-- Exercise brief --
Each line below must be set down exactly; omit any image you find.

-- Stored data --
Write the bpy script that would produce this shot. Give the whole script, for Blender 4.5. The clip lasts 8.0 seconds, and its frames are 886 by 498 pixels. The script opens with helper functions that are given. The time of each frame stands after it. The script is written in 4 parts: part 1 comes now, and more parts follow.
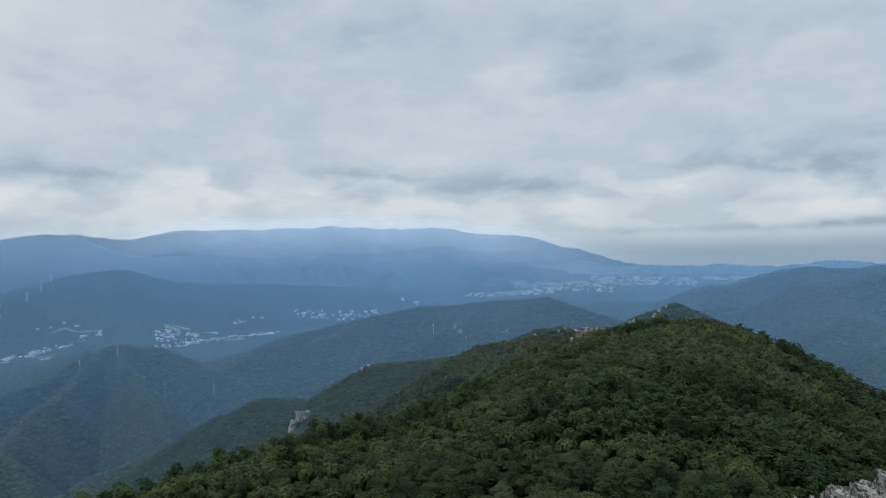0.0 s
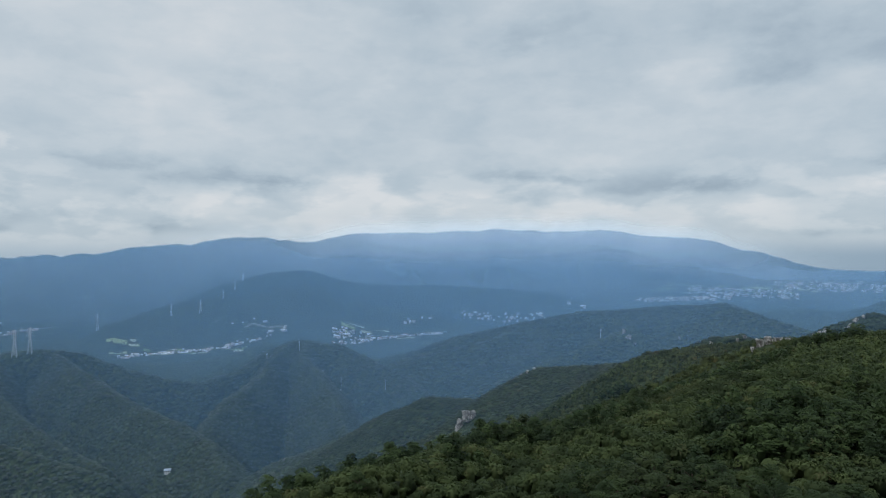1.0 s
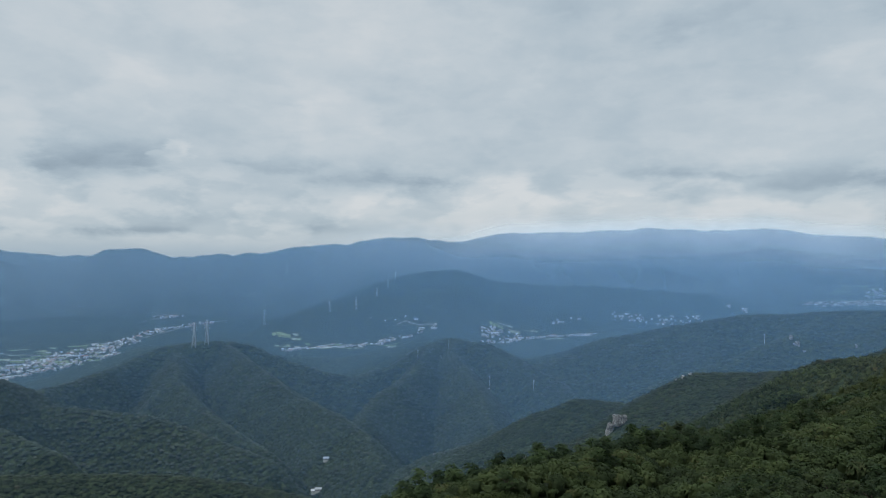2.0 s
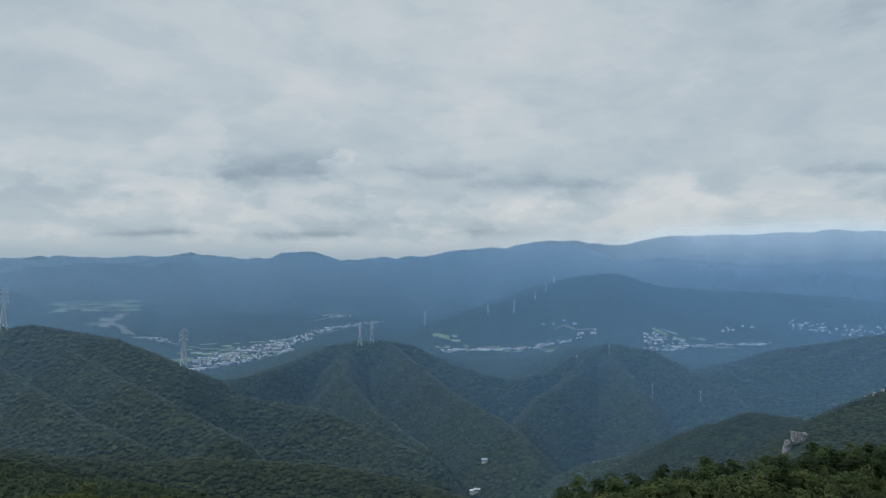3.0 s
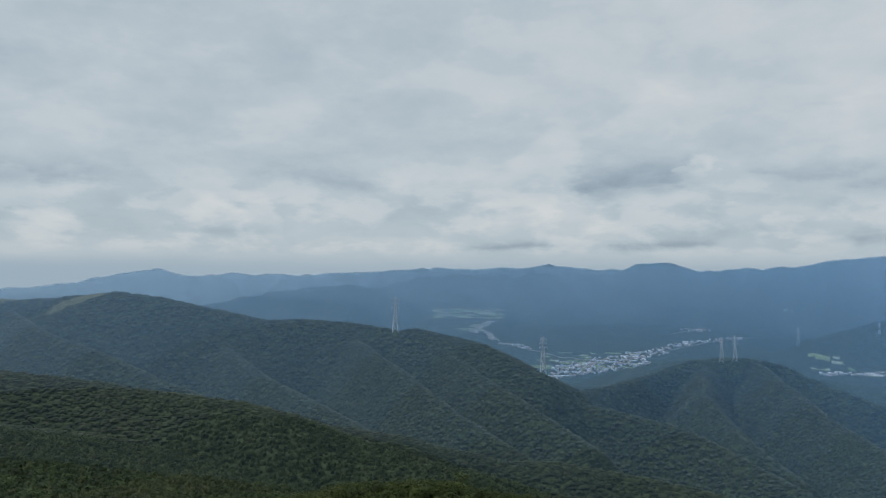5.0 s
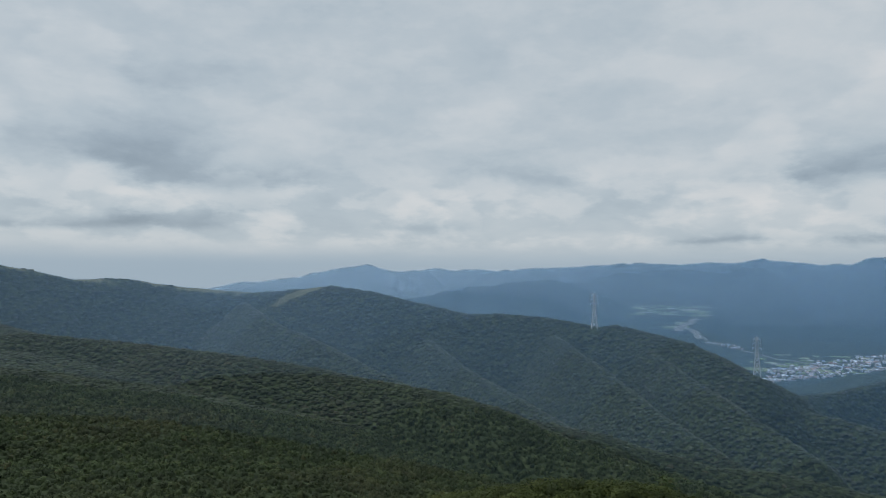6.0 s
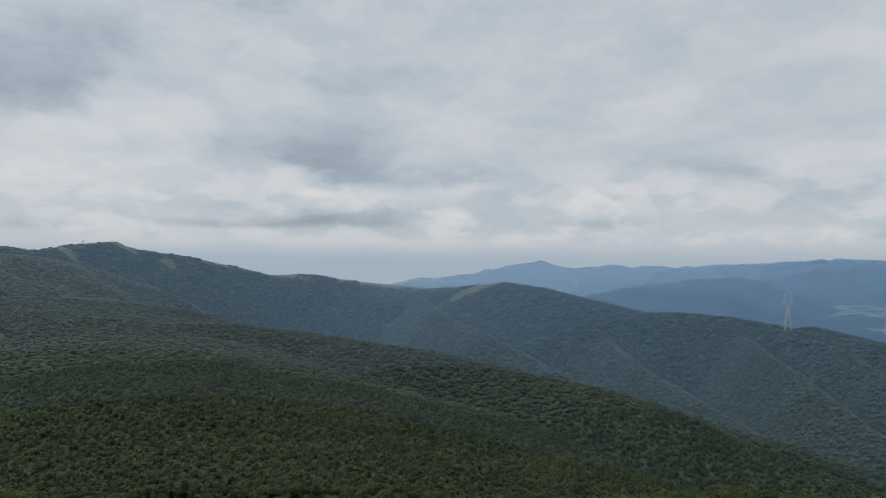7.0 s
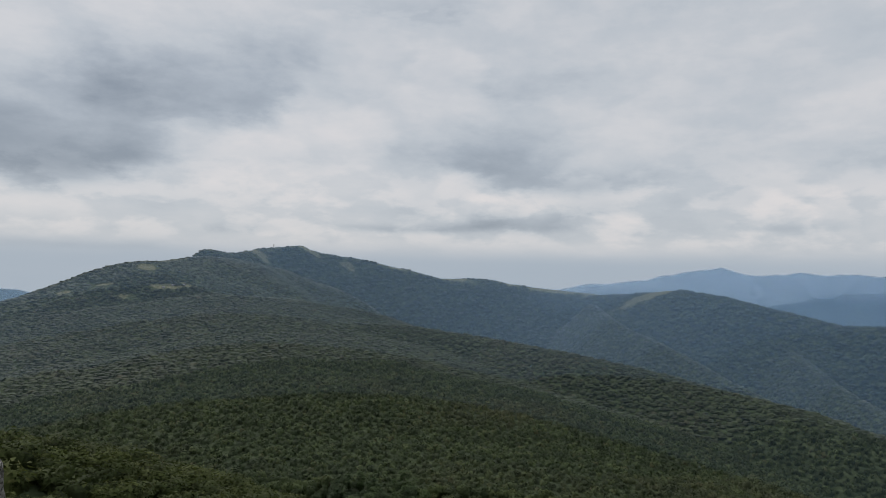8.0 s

-- The result --
Write the bpy script that would produce this shot. Give the whole script, for Blender 4.5. The clip lasts 8.0 seconds, and its frames are 886 by 498 pixels. The script opens with helper functions that are given. The time of each frame stands after it. The script is written in 4 parts: part 1 comes now, and more parts follow.
0.0 s
1.0 s
2.0 s
3.0 s
5.0 s
6.0 s
7.0 s
8.0 s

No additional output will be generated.